Выбрать главу

Можно привести еще массу подобных примеров, убеждающих, что данные психологии и естествознания до сих пор лишь взаимно обескураживали друг друга. Так зачем же существует эгоцентризм — это досадное «я», только мешающее и отдельному человеку и человечеству в целом в их и без того трудном движении к истине?

Кибернетика и здесь сумела перевернуть всю проблематику. Задача, стоящая перед ней, парадоксальна — понять эгоцентрическое «я» не как досадную помеху, а как «фактор борьбы с энтропией в околосолнечном пространстве».

Так почему же Конфуций говорил о детской психологии как об «учебнике мудрости»? Не потому ли, что ее факты, если в них вглядеться, вдруг превращаются в увеличительное стекло, направленное на нас самих? Как странно видеть в многовековых скитаниях человеческой мысли простые ошибки, которые ежедневно демонстрирует нам ребенок!

Каждый ребенок — это маленькая домашняя энциклопедия и человеческих заблуждений, и уникальных форм самоорганизации, и ценностей, которые с незапамятных времен культивирует художник.
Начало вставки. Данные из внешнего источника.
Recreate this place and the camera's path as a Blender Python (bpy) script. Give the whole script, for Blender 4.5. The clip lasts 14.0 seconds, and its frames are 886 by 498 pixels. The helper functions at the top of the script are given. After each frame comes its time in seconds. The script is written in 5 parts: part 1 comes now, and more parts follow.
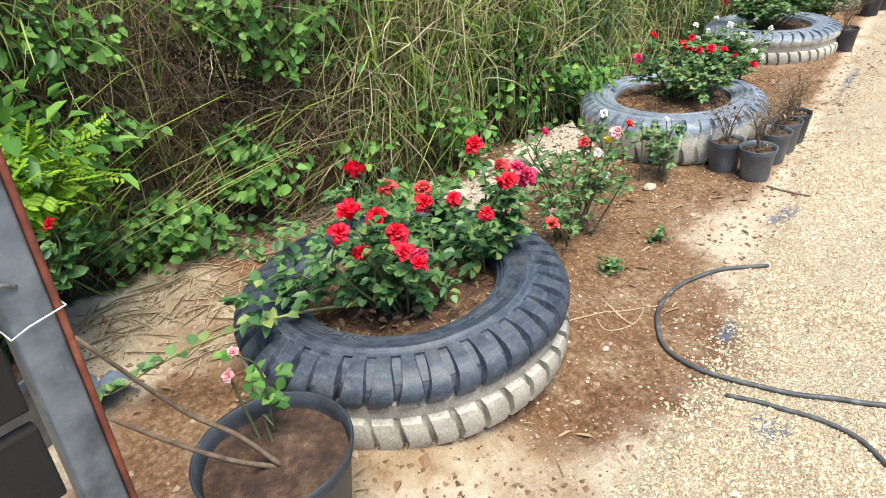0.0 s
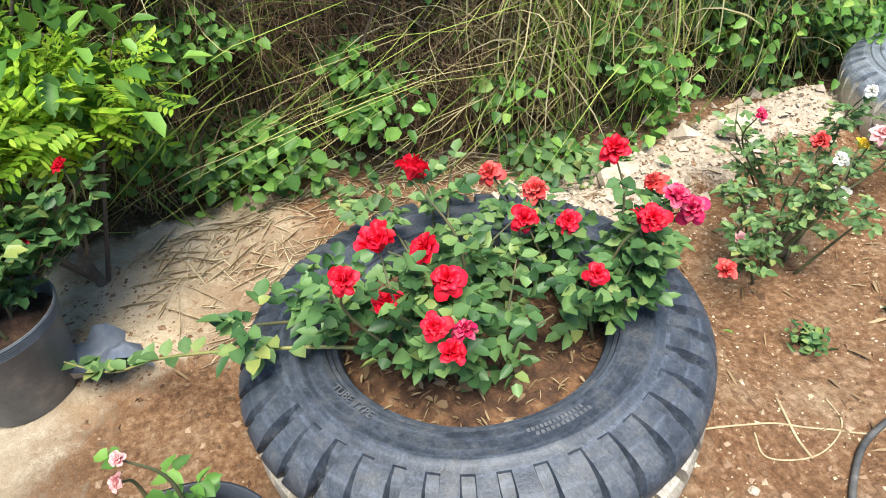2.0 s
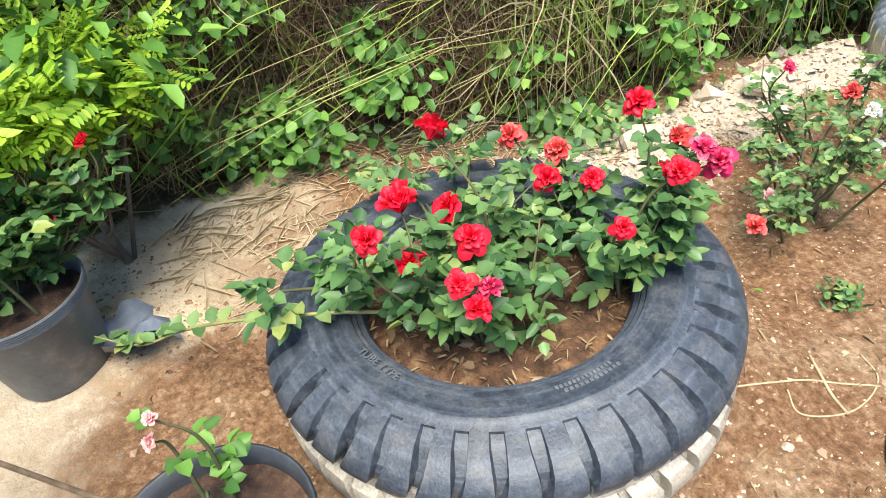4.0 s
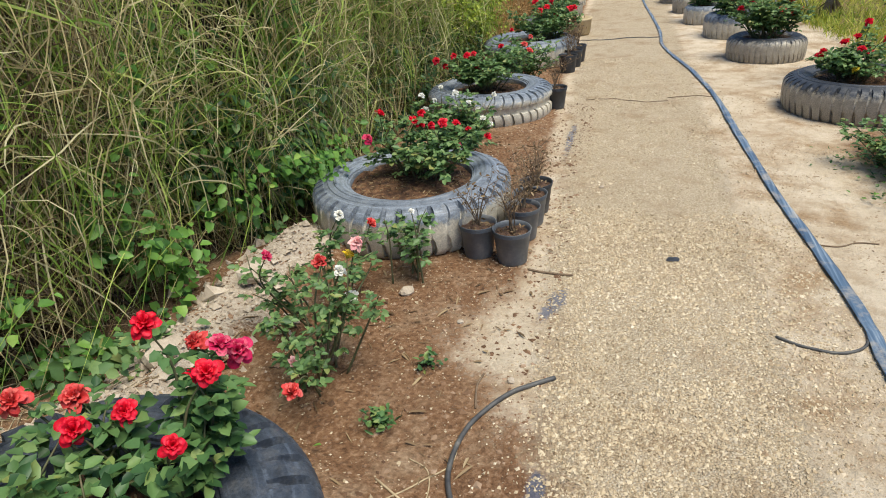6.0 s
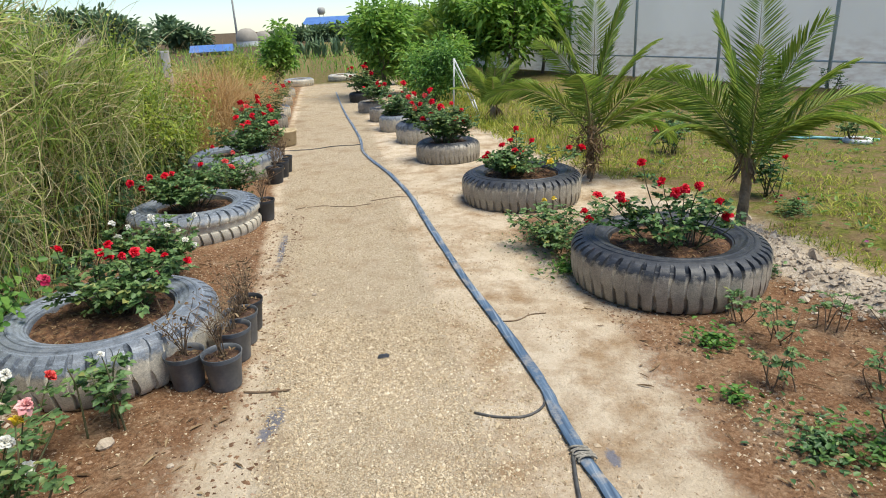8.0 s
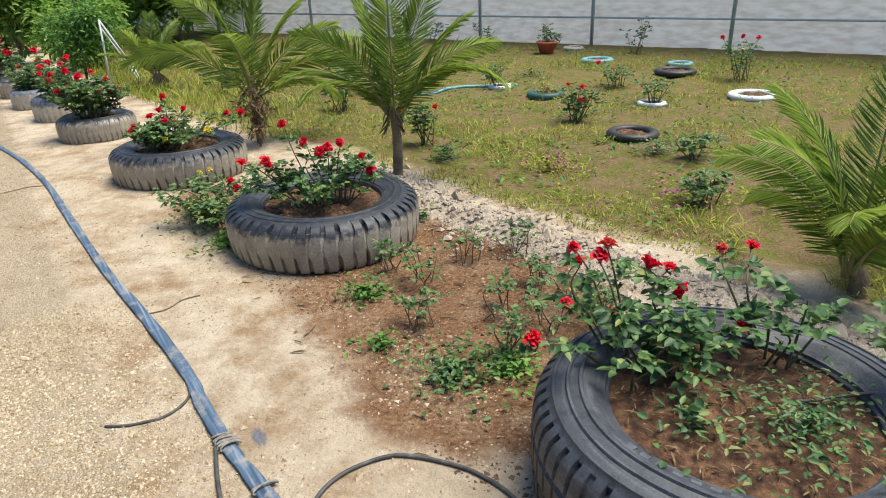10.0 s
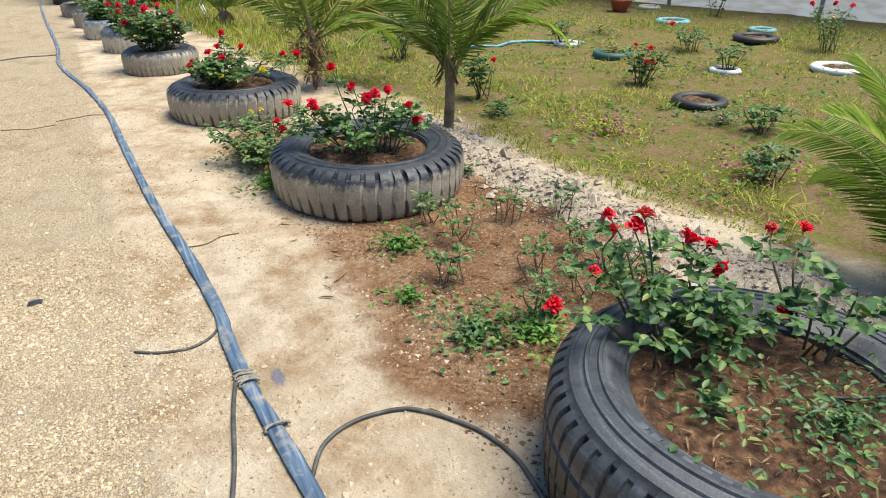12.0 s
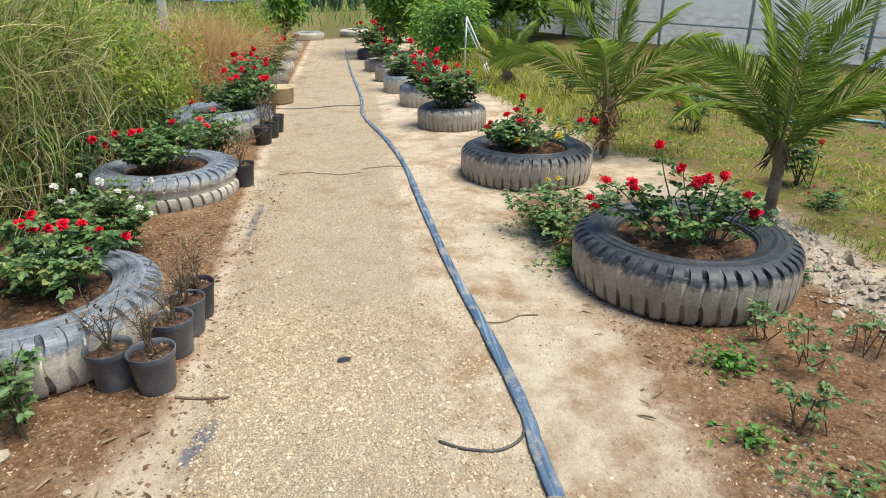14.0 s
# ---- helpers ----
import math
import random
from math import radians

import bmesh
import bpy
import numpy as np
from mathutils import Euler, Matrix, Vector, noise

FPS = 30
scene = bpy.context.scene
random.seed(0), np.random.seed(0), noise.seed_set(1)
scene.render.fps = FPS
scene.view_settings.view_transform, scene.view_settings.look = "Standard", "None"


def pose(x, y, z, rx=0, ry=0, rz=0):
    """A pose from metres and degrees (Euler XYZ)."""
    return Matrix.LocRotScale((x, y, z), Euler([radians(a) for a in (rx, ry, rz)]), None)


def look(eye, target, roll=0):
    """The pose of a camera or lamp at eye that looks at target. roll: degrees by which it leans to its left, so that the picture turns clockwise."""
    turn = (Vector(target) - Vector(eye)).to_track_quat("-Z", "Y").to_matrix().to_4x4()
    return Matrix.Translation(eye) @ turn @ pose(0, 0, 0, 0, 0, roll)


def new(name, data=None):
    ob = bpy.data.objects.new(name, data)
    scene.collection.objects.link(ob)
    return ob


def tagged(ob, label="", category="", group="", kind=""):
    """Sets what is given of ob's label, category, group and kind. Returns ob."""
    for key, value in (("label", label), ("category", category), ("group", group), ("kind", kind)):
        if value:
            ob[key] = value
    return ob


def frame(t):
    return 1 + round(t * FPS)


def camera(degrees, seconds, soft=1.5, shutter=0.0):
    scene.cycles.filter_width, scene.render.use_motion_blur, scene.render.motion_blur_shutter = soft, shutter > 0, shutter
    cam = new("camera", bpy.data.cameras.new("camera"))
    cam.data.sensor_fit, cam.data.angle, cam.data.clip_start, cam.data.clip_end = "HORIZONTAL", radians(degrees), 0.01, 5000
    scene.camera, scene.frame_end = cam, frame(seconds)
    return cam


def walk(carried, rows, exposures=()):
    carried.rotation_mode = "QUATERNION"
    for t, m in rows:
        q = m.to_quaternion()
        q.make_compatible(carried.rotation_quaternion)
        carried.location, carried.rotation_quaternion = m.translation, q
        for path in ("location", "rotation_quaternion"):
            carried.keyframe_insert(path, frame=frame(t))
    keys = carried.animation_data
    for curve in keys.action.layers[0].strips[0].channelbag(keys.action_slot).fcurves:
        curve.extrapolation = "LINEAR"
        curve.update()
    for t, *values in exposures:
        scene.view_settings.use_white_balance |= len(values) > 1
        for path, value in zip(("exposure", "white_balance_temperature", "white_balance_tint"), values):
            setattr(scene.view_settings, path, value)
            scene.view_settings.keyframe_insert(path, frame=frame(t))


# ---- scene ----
cam = camera(69.0, 14.0, soft=1.0)
PATH = [
    (0, (0.012, -3.704, 1.594), (-1.128, -2.39, 0.606), -6.2),
    (0.5, (-0.126, -3.436, 1.549), (-1.264, -2.138, 0.539), -4.2),
    (1, (-0.234, -3.248, 1.539), (-1.453, -2.08, 0.468), -6.6),
    (1.5, (-0.307, -3.015, 1.541), (-1.699, -2.114, 0.422), -6.6),
    (2, (-0.358, -2.895, 1.519), (-1.774, -2.176, 0.304), -7.0),
    (2.2, (-0.365, -2.875, 1.526), (-1.776, -2.296, 0.232), -8.4),
    (4.3, (-0.337, -2.915, 1.471), (-1.752, -2.228, 0.236), -10.9),
    (4.5, (-0.322, -2.907, 1.482), (-1.693, -2.047, 0.306), -9.6),
    (5, (-0.333, -2.918, 1.499), (-1.333, -1.556, 0.431), -5.5),
    (5.5, (-0.289, -2.954, 1.535), (-1.018, -1.372, 0.553), -4.4),
    (6, (-0.262, -2.963, 1.544), (-0.784, -1.253, 0.646), -4.5),
    (6.1, (-0.248, -2.971, 1.545), (-0.705, -1.226, 0.681), -4.6),
    (6.5, (-0.18, -2.937, 1.541), (-0.341, -1.098, 0.77), -3.6),
    (7, (-0.112, -2.936, 1.56), (-0.07, -1.056, 0.878), -3.5),
    (7.2, (-0.101, -2.949, 1.578), (-0.003, -1.066, 0.912), -3.1),
    (9.3, (0.007, -3.014, 1.644), (0.725, -1.296, 0.914), -3.7),
    (9.5, (0.115, -3.016, 1.615), (0.953, -1.36, 0.871), -3.3),
    (10, (0.346, -3.029, 1.587), (1.361, -1.507, 0.78), -2.3),
    (10.5, (0.422, -3.047, 1.581), (1.443, -1.591, 0.666), -1.9),
    (11, (0.428, -3.048, 1.573), (1.435, -1.602, 0.627), -0.3),
    (11.5, (0.446, -3.046, 1.569), (1.406, -1.576, 0.611), -0.5),
    (12, (0.454, -3.029, 1.555), (1.294, -1.467, 0.63), -0.0),
    (12.5, (0.425, -2.98, 1.557), (1.039, -1.294, 0.674), 0.5),
    (13, (0.356, -2.885, 1.57), (0.811, -1.13, 0.726), 1.0),
    (13.5, (0.258, -2.678, 1.572), (0.549, -0.885, 0.735), 0.4),
    (14, (0.152, -2.511, 1.57), (0.373, -0.679, 0.799), -0.6),
]
walk(cam, [(t, look(eye, target, roll)) for t, eye, target, roll in PATH], exposures=[(0, 1.25, 6600, 4), (0.5, 1.08, 6700, 5), (1.5, 1.38, 6800, 6), (2.1, 1.5, 6800, 6), (4.3, 1.65, 6900, 6), (5.0, 1.35, 6900, 7), (5.5, 1.02, 7000, 7), (6.0, 0.64, 6900, 6), (6.6, 0.5, 6800, 6), (7.2, 0.7, 6800, 6), (9.3, 0.62, 7000, 7), (10.5, 0.9, 7000, 7), (12.2, 0.9, 7000, 6), (13, 0.65, 6900, 6), (14, 0.8, 6900, 6)])

# ---- world and sun ----
world = bpy.data.worlds.new("sky")
scene.world = world
world.use_nodes = True
wn = world.node_tree
sky = wn.nodes.new("ShaderNodeTexSky")
sky.sky_type = "NISHITA"
sky.sun_disc = False
SUN_EL, SUN_AZ = 69.0, 112.0  # elevation; compass bearing from +y towards +x
sky.sun_elevation = radians(SUN_EL)
sky.sun_rotation = radians(SUN_AZ)
sky.air_density, sky.dust_density, sky.ozone_density = 1.0, 0.1, 3.0
haze = wn.nodes.new("ShaderNodeMix")
haze.data_type, haze.blend_type = "RGBA", "MULTIPLY"
haze.inputs[0].default_value, haze.inputs[7].default_value = 1.0, (0.87, 0.97, 1.13, 1)
wn.links.new(sky.outputs["Color"], haze.inputs[6])
wn.links.new(haze.outputs[2], wn.nodes["Background"].inputs["Color"])
wn.nodes["Background"].inputs["Strength"].default_value = 0.10
sun = new("sun", bpy.data.lights.new("sun", "SUN"))
sun.data.energy, sun.data.angle, sun.data.color = 3.75, radians(40), (1.0, 0.965, 0.90)
sun.matrix_world = look((0, 0, 0), (-math.cos(radians(SUN_EL)) * math.sin(radians(SUN_AZ)), -math.cos(radians(SUN_EL)) * math.cos(radians(SUN_AZ)), -math.sin(radians(SUN_EL))))

rng = np.random.default_rng(7)


# ---- materials ----
def nodes_of(name):
    m = bpy.data.materials.new(name)
    m.use_nodes = True
    return m, m.node_tree.nodes, m.node_tree.links, m.node_tree.nodes["Principled BSDF"]


def ramp(nodes, links, source, stops):
    r = nodes.new("ShaderNodeValToRGB")
    links.new(source, r.inputs["Fac"])
    el = r.color_ramp.elements
    while len(el) < len(stops):
        el.new(0.5)
    for e, (p, c) in zip(el, stops):
        e.position, e.color = p, (*c, 1)
    return r.outputs["Color"]


def noise_tex(nodes, links, scale, detail=6, rough=0.6, coord="Object"):
    tc = nodes.new("ShaderNodeTexCoord")
    n = nodes.new("ShaderNodeTexNoise")
    n.inputs["Scale"].default_value, n.inputs["Detail"].default_value, n.inputs["Roughness"].default_value = scale, detail, rough
    links.new(tc.outputs[coord], n.inputs["Vector"])
    return n.outputs["Fac"]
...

Пределы той пользы, которую можно извлечь из простых наблюдений над ребенком, трудно пока установить.

Английский писатель Честертон настойчиво советовал внимательно вслушиваться в детский лепет. Быть может, надеялся он, это поможет нам «…терпимее относиться к трогательным попыткам лорд-канцлера и премьер-министра заговорить наконец по-человечьи».

Но науку, к сожалению или нет, делают взрослые.

Самосознание науки

Настали тяжелые времена, прогневались боги, дети больше не слушаются родителей и всякий стремится написать книгу.

Древний Вавилон

Давно уже на земле не осталось ни одного человека, который мог бы судить о знании в целом. Специалист, как и предсказывал Бернард Шоу, знает теперь все ни о чем, дилетант — ничто обо всем, и оба могут поздравить себя с тем, что достигли мудрости Сократа («Я знаю лишь то, что я ничего не знаю»). Настал самый что ни на есть удобный момент, чтобы появиться новому Ньютону, Дарвину, Павлову, — иначе не справиться с последствиями «информационного взрыва».

Но чем успешнее наука развивается, том призрачное становится эта надежда. Давайте посчитаем. От 80 до 90 процентов научного знания, приобретенного человечеством, добыто в течение жизни современного ученого и — вашей жизни. Приятно, конечно. Для свидетеля. Но попробуйте поставить себя на место требуемого гения. 100–80=20. Это значит, что Эйнштейну и Павлову приходилось осваивать материал, в 4 раза меньший, чем предстоит переработать вам. Не говоря уже о Дарвине, а тем более — Ньютоне.

Несколько лет назад наука праздновала важный 300-летний юбилей в своей истории: в 1665 году в Лондоне вышел первый научный журнал, а в Париже — первая газета для ученых. Сейчас в мире ежегодно публикуется три миллиона статей по естественным наукам. Добавьте к ним монографии и статьи, написанные раньше, и вы получите еще более впечатляющую цифру — 100 миллионов названий. И вся эта масса удваивается каждые 10–15 лет.

Было бы еще полбеды, если бы вся эта масса информации оказалась непосильной для одного человека. Мы уже свыклись с мыслью, что идиллия энциклопедизма, как и натурального хозяйства, безвозвратно ушла в прошлое. Беда в том, что объем сведений, содержащихся в этих журналах, непосилен и для общества в целом.

Из всего массива литературы, хранящейся в научных библиотеках, половина никогда никого не заинтересовала. Половина другой половины была затребована читателями только один раз. Все эти и многие другие печальные факты дали основание советскому ученому Г. М. Доброву сформулировать закон, согласно которому чем больше человечество знает, тем меньшую долю этого знания оно использует.

Статистика утверждает, что труд ученых становится все более коллективным. Так, может быть, долг Ньютона возьмет на себя организация — институт, фирма? Увы, возможности суммирования таких величин, как творческие способности, далеко не очевидны. Может ли дружный шахматный коллектив, объединив усилия, нанести поражение чемпиону мира?

Сейчас для удвоения научного продукта необходимо увеличить количество информации в 8, число ученых в 16, а расходы — в 32 раза. Если эти соотношения сохранятся еще 30 лет, то наука потребует (в США, например) суммы, вдвое превышающей размер национального дохода!